S'agit-il là du tabernacle provenant de la chapelle des Récollets? On se saurait le préciser. Néanmoins, environ quarante ans plus tard, un manuscrit déposé aux archives de la paroisse Saint-Maurice du comté de Champlain mentionne que l'autel en question est Conservé dans la sacristie de l'église de l'endroit. Le texte (fig. 15) de ce manuscrit se lit comme suit:

« L'autel de la sacristie vient de l'église des récollets des 3-Rivières, (aujourd'hui l'église anglicane) le plus ancien du diocèse...Monseigneur Cooke l'avait obtenu pour la paroisse St-Maurice par l'entremise de l'honorable Lewis Drummond. Les reliques de Saint Clément, pape & de Saint Modeste ont obtenu des miracles...» (43) (fig. 16).

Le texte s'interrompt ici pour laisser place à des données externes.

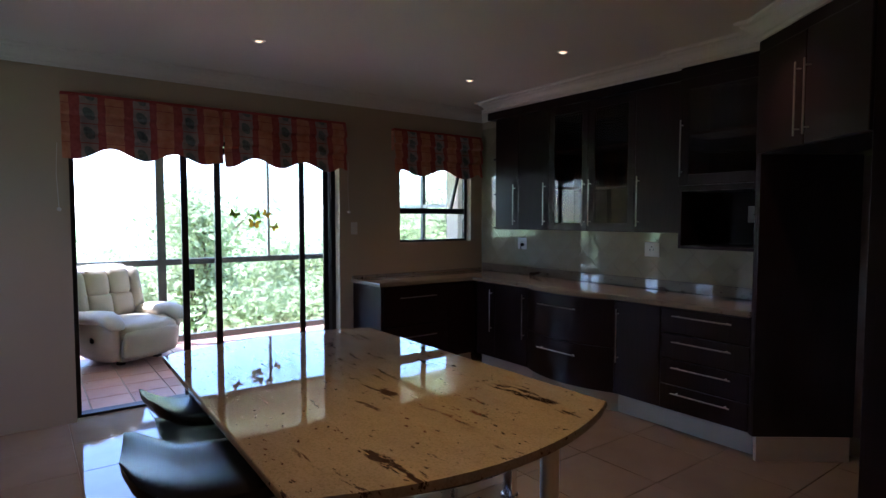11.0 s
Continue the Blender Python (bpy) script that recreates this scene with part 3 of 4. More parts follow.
sb = [(1.668 - x, -y) for x, y in bow_pts(0.906, 0.11, 18, -SB - 0.04)]
top = thing("worktop", pose(0, 0, 0.868), "polished pale granite corner worktop with a bowed front", "worktop")
part("slab", prism([(-0.228, YS + 0.002), (XE - 0.002, YS + 0.002), (XE - 0.002, 0.61), (2.40, 0.61), (2.40, SB + 0.035)] + sb + [(-0.228, SB + 0.03)], 0, 0.032, 0.006), GRANITE, top, "", 18)
part("upstand", box(-0.228, XE - 0.03, YS + 0.002, YS + 0.024, 0.033, 0.115, 0.003), GRANITE, top)
part("upstand", box(XE - 0.024, XE - 0.002, YS + 0.026, 0.60, 0.033, 0.06, 0.003), GRANITE, top)

UF = -0.70
UD = UF - YS - 0.002
wall_unit(pose(2.348, UF, 0, 0, 0, 180), 0.704, UD, 1.365, 2.44, [(0, 0.319, 1.365, 2.43, ("r", 1.41, 1.79)), (0.319, 0.704, 1.365, 2.43, ("r", 1.41, 1.79))], "dark wenge double wall cupboard")
wall_unit(pose(1.644, UF, 0, 0, 0, 180), 0.88, UD, 1.365, 2.44, [], "dark wenge wall cupboard with glass doors", [(0, 0.433, 1.367, 2.43, ("r", 1.41, 1.79)), (0.433, 0.88, 1.367, 2.43, ("l", 1.41, 1.79))])
wall_unit(pose(0.764, UF, 0, 0, 0, 180), 0.392, UD, 1.365, 2.44, [(0, 0.392, 1.365, 2.43, ("l", 1.41, 1.79))], "dark wenge wall cupboard")
t = thing("cabinet_crown", pose(2.47, UF, 0, 0, 0, 180), "dark wenge crown board above the wall cupboards", "cabinet")
part("board", box(0, 2.098, -0.02, UD, 2.442, TOP - 0.001, 0.003), WOOD, t)
t = thing("corner_shelf", pose(2.35, YS + 0.002, 0), "open dark wooden end shelf on the tiled wall", "shelf")
nose = [(0.125 - 0.045 * (1 - math.cos(a * math.pi / 12)), 0.225 + 0.045 * math.sin(a * math.pi / 12)) for a in range(7)]
for zz in (1.37, 1.70, 2.05):
    part("shelf_board", prism([(0.0, 0.0), (0.125, 0.0)] + nose + [(0.0, 0.27)], zz, zz + 0.018, 0.003), WOOD, t)

# microwave bay
t = thing("microwave_cabinet", pose(0.372, -0.64, 0, 0, 0, 180), "dark wenge cabinet with glass door over an open microwave bay", "cabinet")
w, d = 0.60, -0.64 - YS - 0.002
for nm, *a in (("side_panel", 0, 0.02, 0, d, 1.26, TOP), ("side_panel", w - 0.02, w, 0, d, 1.26, TOP), ("back_panel", 0.02, w - 0.02, d - 0.012, d, 1.26, TOP),
               ("bay_floor", 0.02, w - 0.02, 0, d - 0.012, 1.26, 1.28), ("bay_top", 0.02, w - 0.02, 0, d - 0.012, 1.66, 1.75), ("top_panel", 0.02, w - 0.02, 0, d - 0.012, 2.40, TOP)):
    part(nm, box(*a), WOOD, t)
part("shelf", box(0.022, w - 0.022, 0.02, d - 0.014, 2.05, 2.066), WOODIN, t)
bm = bmesh.new()
f = 0.075
add_box(bm, 0.002, f, -0.02, 0, 1.70, 2.43, 0.004)
add_box(bm, w - f, w - 0.002, -0.02, 0, 1.70, 2.43, 0.004)
add_box(bm, f - 0.003, w - f + 0.003, -0.0195, -0.0005, 1.70, 1.70 + f, 0.003)
add_box(bm, f - 0.003, w - f + 0.003, -0.0195, -0.0005, 2.43 - f, 2.43, 0.003)
dd = part("door_frame", bm, WOOD, t)
part("glass", box(f - 0.002, w - f + 0.002, -0.012, -0.008, 1.70 + f - 0.002, 2.43 - f + 0.002), CUPGLASS, dd, "smoked glass pane")
bar_handle(dd, (0.03, -0.02, 1.76), (0.03, -0.02, 2.15))
# grey instead of white plastic: the bay's dimness is put into the plate colour
socket(0.0, -0.64 - d + 0.013, 1.50, 180, 0.12, 0.115, "socket", "wall socket inside the microwave bay, the bay's shade put into its grey", GREYALU)

socket(2.29, YS + 0.012, 1.215, 180, 0.122, 0.115, "socket", "white wall socket on cream tiles")
t = thing("plug", pose(2.272, YS + 0.022, 1.205), "small black plug in the wall socket", "plug")
part("body", tube([(0, 0, 0), (0, 0.022, 0), (0, 0.032, 0)], [0.017, 0.017, 0.009], 12), BLACK, t, "", True)
part("cord", tube([(0, 0.026, -0.004), (0.006, 0.03, -0.03), (0.012, 0.018, -0.05)], 0.004, 6), BLACK, t, "short cord end", True)
socket(0.81, YS + 0.012, 1.22, 180, 0.13, 0.115, "socket", "white wall socket on cream tiles")
socket(XE - 0.001, 0.57, 1.375, 90, 0.07, 0.115, "light", "pale light switch beside the sliding door")

# fridge niche
fl = (Vector(FRIDGE_B) - Vector(FRIDGE_A)).length
fa = math.degrees(math.atan2(FRIDGE_B[1] - FRIDGE_A[1], FRIDGE_B[0] - FRIDGE_A[0]))
t = thing("fridge_surround", pose(FRIDGE_A[0], FRIDGE_A[1], 0, 0, 0, fa), "empty dark wenge fridge niche with cupboard above", "cabinet")
part("side_panel", box(0.0, 0.025, 0.0, 0.60, 0.15, 1.85), WOOD, t, "dark side panel")
part("plinth", box(0.0, 0.03, 0.02, 0.58, 0, 0.149), SKIRT, t, "pale tiled plinth")
part("cupboard", prism([(0, 0), (fl, 0), (fl - 0.10, 0.30), (0.10, 0.50)], 1.85, TOP), WOOD, t)
door_slab(t, 0.0, fl / 2, 1.852, 2.44, ("r", 1.90, 2.28))
door_slab(t, fl / 2, fl, 1.852, 2.44, ("l", 1.90, 2.28))
# added sheets over the niche walls; their brown carries the niche's shade
bm = bmesh.new()
add_box(bm, XW + 0.007, -0.26, YS + 0.001, YS + 0.006, 0.12, 1.849)
add_box(bm, XW + 0.001, XW + 0.006, YS + 0.001, 0.10, 0.12, 1.849)
structure("niche_shade_sheet", bm, NICHESHADE, "thin sheets added on the fridge niche walls, shade put into their brown", "wall")
t = thing("side_filler", pose(-0.229, -0.64, 0), "dark wenge filler panel beside the fridge niche", "cabinet")
part("panel", prism([(0, 0.0), (0.0, 0.18), (-0.02, 0.198), (-0.02, 0.0)], 0.15, TOP), WOOD, t)
t = thing("tall_end_panel", pose(XW + 0.003, 0.12, 0), "tall dark wenge side panel on a pale plinth", "cabinet")
part("panel", box(0, 0.605, -0.03, 0, 0.15, TOP, 0.002), WOOD, t)
part("plinth", box(0, 0.60, -0.04, -0.015, 0, 0.149), SKIRT, t, "pale tiled plinth")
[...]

L'autel arriva probablement dans cette paroisse vers 1845. À l'époque, Thomas Cooke était curé de Trois-Rivières, desservant du Cap-de-la-Madeleine et grand-vicaire pour le district.(44) En admettant que les ursulines aient conservé l'autel jusqu'à cette date, il aurait facilement pu obtenir de celles-ci qu'elles lui cèdent l'autel en question moyennant une compensation fournie par Lewis Drummond. Au Québec, il est d'ailleurs fréquent de voir une vieille paroisse en aider une nouvelle en lui fournissant une aide matérielle en espèces ou sous forme de mobilier religieux.

Avant de faire partie du décor de l'église des Récollets de 1754, l'autel de Saint-Maurice avait appartenu à celui de la chapelle de 1703. Au coeur de cette humble construction en bois, il constituait sans doute un point d'attraction des plus contrastants à cause de sa richesse. Ce caractère s'estompa, toutefois, lorsqu'on le plaça dans un nouvel édifice en 1754. En effet, la chapelle et le tabernacle présentèrent dès lors une harmonieuse unité fondée sur une égale richesse et sur les parentés évidentes de leur vocabulaire formel.